Baas Rejimi iç savaşın başında Arapların Kürtlere ilişkin geleneksel planlarının ismi haline gelen ancak güncellenmiş bir Dicle Planı oluşturdu. Dicle Planı Arap egemenlerin art niyetli planlarında Kürdistan’ın kod ismi olarak kullanılmıştır. Bu plan gizli bir devlet planıydı ve ayrıntıları halen gizli tutuluyor. Ama temel hedefi Kürtleri nötralize etmekti.

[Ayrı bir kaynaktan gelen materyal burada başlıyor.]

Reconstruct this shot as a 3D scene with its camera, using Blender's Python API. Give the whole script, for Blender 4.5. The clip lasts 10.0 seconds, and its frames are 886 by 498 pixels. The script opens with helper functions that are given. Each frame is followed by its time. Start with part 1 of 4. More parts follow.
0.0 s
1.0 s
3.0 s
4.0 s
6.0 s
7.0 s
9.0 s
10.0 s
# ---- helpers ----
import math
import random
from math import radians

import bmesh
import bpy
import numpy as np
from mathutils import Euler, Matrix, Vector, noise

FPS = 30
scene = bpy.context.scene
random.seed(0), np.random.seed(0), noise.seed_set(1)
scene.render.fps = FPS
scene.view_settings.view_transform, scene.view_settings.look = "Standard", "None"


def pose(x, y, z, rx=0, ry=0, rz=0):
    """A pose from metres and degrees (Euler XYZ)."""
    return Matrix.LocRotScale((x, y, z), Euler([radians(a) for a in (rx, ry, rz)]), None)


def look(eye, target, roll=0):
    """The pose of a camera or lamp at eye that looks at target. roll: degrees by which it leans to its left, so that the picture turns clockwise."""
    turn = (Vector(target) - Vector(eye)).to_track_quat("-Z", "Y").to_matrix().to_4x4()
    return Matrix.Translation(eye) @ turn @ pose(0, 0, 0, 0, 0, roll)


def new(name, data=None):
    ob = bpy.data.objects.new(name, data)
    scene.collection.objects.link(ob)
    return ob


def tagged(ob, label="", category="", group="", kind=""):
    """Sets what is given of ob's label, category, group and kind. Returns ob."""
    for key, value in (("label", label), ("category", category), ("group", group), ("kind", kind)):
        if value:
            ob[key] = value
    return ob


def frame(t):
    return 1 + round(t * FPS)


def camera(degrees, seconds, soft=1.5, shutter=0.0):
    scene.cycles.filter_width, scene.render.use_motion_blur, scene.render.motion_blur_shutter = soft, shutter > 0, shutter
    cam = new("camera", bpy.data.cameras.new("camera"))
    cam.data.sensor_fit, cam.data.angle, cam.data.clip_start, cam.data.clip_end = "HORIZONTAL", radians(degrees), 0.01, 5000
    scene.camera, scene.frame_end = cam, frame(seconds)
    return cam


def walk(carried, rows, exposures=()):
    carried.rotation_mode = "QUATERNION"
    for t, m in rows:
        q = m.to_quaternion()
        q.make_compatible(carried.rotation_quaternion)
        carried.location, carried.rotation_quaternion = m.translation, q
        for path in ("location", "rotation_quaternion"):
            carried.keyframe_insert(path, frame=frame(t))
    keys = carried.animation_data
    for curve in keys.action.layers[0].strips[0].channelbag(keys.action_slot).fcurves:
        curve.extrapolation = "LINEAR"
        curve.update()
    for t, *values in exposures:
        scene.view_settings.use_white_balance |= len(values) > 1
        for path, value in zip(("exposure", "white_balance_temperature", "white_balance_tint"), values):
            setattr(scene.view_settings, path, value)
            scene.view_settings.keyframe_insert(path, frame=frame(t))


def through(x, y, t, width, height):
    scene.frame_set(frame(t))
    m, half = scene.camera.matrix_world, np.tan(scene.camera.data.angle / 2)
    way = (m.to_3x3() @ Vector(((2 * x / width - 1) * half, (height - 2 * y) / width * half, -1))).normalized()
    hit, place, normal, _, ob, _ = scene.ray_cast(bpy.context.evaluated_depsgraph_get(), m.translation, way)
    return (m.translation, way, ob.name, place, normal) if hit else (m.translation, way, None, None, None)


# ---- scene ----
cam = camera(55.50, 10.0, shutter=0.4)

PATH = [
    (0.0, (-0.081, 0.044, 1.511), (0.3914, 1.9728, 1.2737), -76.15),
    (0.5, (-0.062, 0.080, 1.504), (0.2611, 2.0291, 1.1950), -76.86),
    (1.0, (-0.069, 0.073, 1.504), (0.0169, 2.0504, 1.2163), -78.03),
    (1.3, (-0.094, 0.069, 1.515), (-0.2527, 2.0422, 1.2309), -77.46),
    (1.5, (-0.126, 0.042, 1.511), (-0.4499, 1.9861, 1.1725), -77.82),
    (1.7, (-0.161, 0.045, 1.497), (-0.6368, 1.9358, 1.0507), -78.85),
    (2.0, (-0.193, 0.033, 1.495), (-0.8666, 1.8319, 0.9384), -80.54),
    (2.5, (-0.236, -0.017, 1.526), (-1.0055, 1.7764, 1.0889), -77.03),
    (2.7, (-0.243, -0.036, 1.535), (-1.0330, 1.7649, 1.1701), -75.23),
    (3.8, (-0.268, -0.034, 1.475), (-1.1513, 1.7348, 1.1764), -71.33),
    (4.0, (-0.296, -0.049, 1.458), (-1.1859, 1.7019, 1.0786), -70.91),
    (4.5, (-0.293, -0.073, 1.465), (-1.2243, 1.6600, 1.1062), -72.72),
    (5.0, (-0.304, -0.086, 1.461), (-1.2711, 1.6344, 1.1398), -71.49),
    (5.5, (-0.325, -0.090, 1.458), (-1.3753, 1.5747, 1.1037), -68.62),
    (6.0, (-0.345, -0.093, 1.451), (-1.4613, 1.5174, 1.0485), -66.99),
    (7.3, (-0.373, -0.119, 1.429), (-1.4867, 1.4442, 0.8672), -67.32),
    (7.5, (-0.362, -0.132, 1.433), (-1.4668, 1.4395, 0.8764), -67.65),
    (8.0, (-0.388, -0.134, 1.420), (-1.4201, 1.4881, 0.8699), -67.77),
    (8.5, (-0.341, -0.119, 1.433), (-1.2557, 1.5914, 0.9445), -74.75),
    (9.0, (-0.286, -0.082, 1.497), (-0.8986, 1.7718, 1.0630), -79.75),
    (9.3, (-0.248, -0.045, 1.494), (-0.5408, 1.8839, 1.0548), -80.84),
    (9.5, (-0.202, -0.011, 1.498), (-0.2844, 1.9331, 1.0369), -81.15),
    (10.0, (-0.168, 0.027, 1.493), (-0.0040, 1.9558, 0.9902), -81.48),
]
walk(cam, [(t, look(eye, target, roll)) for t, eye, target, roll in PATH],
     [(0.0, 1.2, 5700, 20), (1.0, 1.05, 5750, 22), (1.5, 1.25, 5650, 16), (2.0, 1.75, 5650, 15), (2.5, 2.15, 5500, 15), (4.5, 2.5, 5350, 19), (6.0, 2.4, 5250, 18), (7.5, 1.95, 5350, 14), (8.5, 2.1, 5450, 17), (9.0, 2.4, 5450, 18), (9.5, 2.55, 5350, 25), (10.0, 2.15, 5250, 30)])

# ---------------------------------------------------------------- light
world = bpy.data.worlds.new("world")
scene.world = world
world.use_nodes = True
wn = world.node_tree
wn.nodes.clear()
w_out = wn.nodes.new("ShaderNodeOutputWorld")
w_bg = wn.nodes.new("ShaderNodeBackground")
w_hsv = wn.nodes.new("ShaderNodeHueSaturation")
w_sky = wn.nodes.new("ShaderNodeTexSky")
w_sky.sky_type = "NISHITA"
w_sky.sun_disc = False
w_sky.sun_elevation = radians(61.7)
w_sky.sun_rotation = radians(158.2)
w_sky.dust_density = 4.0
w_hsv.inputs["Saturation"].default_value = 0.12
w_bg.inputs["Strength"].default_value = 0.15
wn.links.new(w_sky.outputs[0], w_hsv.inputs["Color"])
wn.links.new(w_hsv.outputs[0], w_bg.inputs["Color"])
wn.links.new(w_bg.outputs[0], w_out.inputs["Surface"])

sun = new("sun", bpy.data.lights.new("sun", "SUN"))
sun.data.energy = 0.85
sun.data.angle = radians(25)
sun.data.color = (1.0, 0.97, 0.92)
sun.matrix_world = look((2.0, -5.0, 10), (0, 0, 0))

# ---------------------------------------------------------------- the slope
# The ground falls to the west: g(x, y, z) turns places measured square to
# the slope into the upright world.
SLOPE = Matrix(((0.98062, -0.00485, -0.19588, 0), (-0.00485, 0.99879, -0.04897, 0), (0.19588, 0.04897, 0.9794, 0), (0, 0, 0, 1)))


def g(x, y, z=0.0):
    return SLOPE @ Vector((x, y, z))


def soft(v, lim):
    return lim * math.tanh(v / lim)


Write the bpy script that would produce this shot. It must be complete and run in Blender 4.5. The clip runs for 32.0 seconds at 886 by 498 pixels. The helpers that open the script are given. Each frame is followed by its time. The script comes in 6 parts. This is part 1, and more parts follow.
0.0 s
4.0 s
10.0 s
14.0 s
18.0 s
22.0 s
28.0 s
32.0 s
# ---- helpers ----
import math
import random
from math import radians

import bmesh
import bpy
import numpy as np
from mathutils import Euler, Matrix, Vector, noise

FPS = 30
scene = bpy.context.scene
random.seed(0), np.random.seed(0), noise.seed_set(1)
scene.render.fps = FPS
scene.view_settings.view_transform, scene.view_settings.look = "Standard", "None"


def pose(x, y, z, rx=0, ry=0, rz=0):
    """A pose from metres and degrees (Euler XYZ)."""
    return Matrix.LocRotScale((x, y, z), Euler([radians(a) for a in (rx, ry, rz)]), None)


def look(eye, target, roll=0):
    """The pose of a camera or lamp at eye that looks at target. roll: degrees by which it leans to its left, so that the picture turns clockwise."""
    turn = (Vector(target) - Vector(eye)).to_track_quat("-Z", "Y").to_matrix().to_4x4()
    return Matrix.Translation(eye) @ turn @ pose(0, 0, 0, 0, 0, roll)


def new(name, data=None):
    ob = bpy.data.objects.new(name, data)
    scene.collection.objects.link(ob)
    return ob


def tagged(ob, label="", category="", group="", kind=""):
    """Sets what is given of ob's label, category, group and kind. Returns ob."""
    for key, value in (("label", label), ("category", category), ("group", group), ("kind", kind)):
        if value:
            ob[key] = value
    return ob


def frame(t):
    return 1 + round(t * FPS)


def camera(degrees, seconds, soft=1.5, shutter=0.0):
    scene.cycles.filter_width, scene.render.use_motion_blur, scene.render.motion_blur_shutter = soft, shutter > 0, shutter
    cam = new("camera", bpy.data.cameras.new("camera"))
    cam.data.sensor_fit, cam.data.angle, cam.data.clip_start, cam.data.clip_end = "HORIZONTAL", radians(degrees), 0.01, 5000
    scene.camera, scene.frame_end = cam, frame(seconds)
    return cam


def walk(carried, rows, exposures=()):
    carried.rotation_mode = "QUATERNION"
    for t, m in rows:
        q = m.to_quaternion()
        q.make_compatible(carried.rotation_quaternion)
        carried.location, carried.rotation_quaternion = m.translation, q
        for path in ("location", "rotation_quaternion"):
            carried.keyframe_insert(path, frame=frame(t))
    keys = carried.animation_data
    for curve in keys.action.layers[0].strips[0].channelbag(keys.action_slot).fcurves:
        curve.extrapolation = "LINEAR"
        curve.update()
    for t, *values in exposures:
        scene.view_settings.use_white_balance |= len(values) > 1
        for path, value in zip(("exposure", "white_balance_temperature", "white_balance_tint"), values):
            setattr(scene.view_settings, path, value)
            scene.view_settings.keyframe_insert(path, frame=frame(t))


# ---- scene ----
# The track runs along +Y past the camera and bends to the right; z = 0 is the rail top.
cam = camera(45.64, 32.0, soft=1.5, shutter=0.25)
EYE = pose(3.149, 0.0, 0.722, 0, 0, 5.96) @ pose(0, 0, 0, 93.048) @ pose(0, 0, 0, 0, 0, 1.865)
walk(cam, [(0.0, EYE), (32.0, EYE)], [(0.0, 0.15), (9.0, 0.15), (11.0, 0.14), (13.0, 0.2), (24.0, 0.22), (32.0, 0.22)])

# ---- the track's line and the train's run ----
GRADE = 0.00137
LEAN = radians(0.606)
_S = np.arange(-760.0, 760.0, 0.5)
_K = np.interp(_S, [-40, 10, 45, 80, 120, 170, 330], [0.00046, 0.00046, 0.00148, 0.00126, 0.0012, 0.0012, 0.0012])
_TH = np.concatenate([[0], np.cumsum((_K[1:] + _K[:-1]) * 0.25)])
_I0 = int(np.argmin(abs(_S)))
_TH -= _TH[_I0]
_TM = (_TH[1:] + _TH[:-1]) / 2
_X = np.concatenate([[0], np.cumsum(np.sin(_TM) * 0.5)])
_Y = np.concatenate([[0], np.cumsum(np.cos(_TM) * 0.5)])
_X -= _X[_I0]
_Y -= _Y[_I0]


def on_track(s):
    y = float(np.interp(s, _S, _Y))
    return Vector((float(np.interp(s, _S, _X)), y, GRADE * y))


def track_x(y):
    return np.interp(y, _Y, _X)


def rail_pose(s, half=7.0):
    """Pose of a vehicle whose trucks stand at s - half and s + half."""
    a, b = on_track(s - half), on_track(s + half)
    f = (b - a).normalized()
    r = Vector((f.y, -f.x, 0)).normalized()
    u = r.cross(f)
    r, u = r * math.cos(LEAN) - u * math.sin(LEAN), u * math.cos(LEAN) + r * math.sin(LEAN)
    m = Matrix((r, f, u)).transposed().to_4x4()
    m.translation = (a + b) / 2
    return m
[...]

Bununla birlikte Kürtler siyasi örgütlenme ve kurumlaşmasıyla savaşın temel unsurlarından biri haline geldi. Türkiye ve müttefikleri Kürtlerin Suriye savaşında stratejik ve kalıcı bir role sahip olduğunu biliyor. Kışkırtıcı yaklaşımları Kürtlerin bu rolünü minimize yöneliktir.  

Türkiye’nin Kürt hareketlerini provoke etme niyeti Kürt özgürlük hareketini (PKK) ve PYD’yi Suriye’deki kanlı girdaba ve suların dibine çekip boğma amaçlıdır.  Böylece kendisinin üstesinden gelemediği Kürt hareketini El Kaide gibi karanlık taşeron hareketlere havale etmeye çalışıyor. Bu yöntemle aynı zamanda toplumlar arasındaki çatışmayı körüklemeye çalışıyor.

PKK’nin buna gelmeyecek kadar güçlü bir stratejik akla sahip olduğunu düşünmek kolay bir yol olabilir. Çünkü Türkiye Kürtleri iki kötü seçenekle yüz yüze bırakıyor; ya korkunç bir mülteci akınıyla kendini savunma yeteneklerini köreltmek, demografik erozyon ve kalıcı toprak kaybı yaratmak, ya da PKK’yi Rojava’yı savunma endişesine düşürüp bu savaşın içine çekmek.

Ancak dünyanın devrimci güçleri kendi ivmelerini yaratırken hareket etmekte oldukları yön onları yönetmek isteyenlerin işaret levhalarına uymayabilir. Bu yüzden PKK Kartaca’yı savunmak yerine Roma’ya saldırabilir.